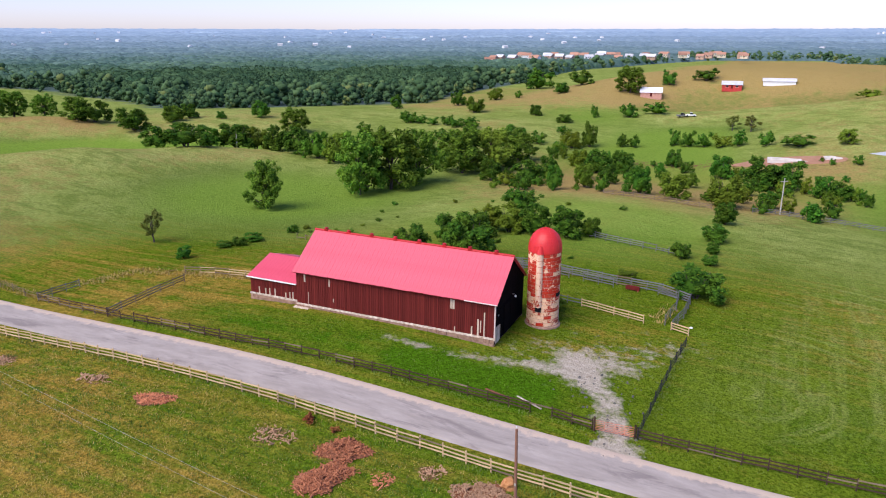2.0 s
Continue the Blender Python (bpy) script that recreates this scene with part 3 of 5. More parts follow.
def sheet_mesh(width, slant):
    """One roof sheet with a low raised seam on its edge and a shallow rib in the middle."""
    bm = bmesh.new()
    prof = [(0, 0), (0.012, 0.016), (0.04, 0.016), (0.055, 0.003), (width * 0.5 - 0.04, 0.002), (width * 0.5, 0.006), (width * 0.5 + 0.04, 0.002), (width, 0)]
    a = [bm.verts.new((x, -slant, z)) for x, z in prof]
    b = [bm.verts.new((x, 0.02, z)) for x, z in prof]
    for i in range(len(prof) - 1):
        bm.faces.new((a[i], a[i + 1], b[i + 1], b[i]))
    lo = [bm.verts.new((x, -slant, -0.03)) for x in (0, width)]
    bm.faces.new((lo[0], lo[1], a[-1], a[0]))
    me = bpy.data.meshes.new("roof_sheet")
    bm.to_mesh(me)
    bm.free()
    me.materials.append(M_ROOF)
    return me


SHEETS = []


def roof_slope(parent, m, length, run, rise, seed, label=""):
    """A sloping deck from the ridge down to the eave, with metal sheets laid on it as pieces."""
    slant = math.hypot(run, rise)
    tilt = Matrix.Rotation(math.atan2(rise, run), 4, "X")
    bm = bmesh.new()
    box(bm, (-length / 2 + 0.02, -slant + 0.03, -0.12), (length / 2 - 0.02, 0.0, -0.02), tilt)
    deck = part("roof_slope", bm, M_ROOF, parent, label)
    deck.matrix_local = m
    n = round(length / 0.62)
    SHEETS.append((deck, tilt, n, length, slant, seed))


def lay_sheets():
    for deck, tilt, n, length, slant, seed in SHEETS:
        rnd = random.Random(seed)
        me = sheet_mesh(length / n, slant)
        for i in range(n):
            o = part("roof_sheet", me, None, deck)
            o.matrix_local = tilt @ Matrix.Translation((-length / 2 + i * length / n, rnd.uniform(-0.03, 0.03), rnd.uniform(0, 0.006))) @ pose(0, 0, 0, rnd.uniform(-0.05, 0.05), 0, 0)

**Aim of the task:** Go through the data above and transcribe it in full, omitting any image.

**Result below:**
2.0 s
Continue the Blender Python (bpy) script that recreates this scene with part 3 of 5. More parts follow.
def sheet_mesh(width, slant):
    """One roof sheet with a low raised seam on its edge and a shallow rib in the middle."""
    bm = bmesh.new()
    prof = [(0, 0), (0.012, 0.016), (0.04, 0.016), (0.055, 0.003), (width * 0.5 - 0.04, 0.002), (width * 0.5, 0.006), (width * 0.5 + 0.04, 0.002), (width, 0)]
    a = [bm.verts.new((x, -slant, z)) for x, z in prof]
    b = [bm.verts.new((x, 0.02, z)) for x, z in prof]
    for i in range(len(prof) - 1):
        bm.faces.new((a[i], a[i + 1], b[i + 1], b[i]))
    lo = [bm.verts.new((x, -slant, -0.03)) for x in (0, width)]
    bm.faces.new((lo[0], lo[1], a[-1], a[0]))
    me = bpy.data.meshes.new("roof_sheet")
    bm.to_mesh(me)
    bm.free()
    me.materials.append(M_ROOF)
    return me


SHEETS = []


def roof_slope(parent, m, length, run, rise, seed, label=""):
    """A sloping deck from the ridge down to the eave, with metal sheets laid on it as pieces."""
    slant = math.hypot(run, rise)
    tilt = Matrix.Rotation(math.atan2(rise, run), 4, "X")
    bm = bmesh.new()
    box(bm, (-length / 2 + 0.02, -slant + 0.03, -0.12), (length / 2 - 0.02, 0.0, -0.02), tilt)
    deck = part("roof_slope", bm, M_ROOF, parent, label)
    deck.matrix_local = m
    n = round(length / 0.62)
    SHEETS.append((deck, tilt, n, length, slant, seed))


def lay_sheets():
    for deck, tilt, n, length, slant, seed in SHEETS:
        rnd = random.Random(seed)
        me = sheet_mesh(length / n, slant)
        for i in range(n):
            o = part("roof_sheet", me, None, deck)
            o.matrix_local = tilt @ Matrix.Translation((-length / 2 + i * length / n, rnd.uniform(-0.03, 0.03), rnd.uniform(0, 0.006))) @ pose(0, 0, 0, rnd.uniform(-0.05, 0.05), 0, 0)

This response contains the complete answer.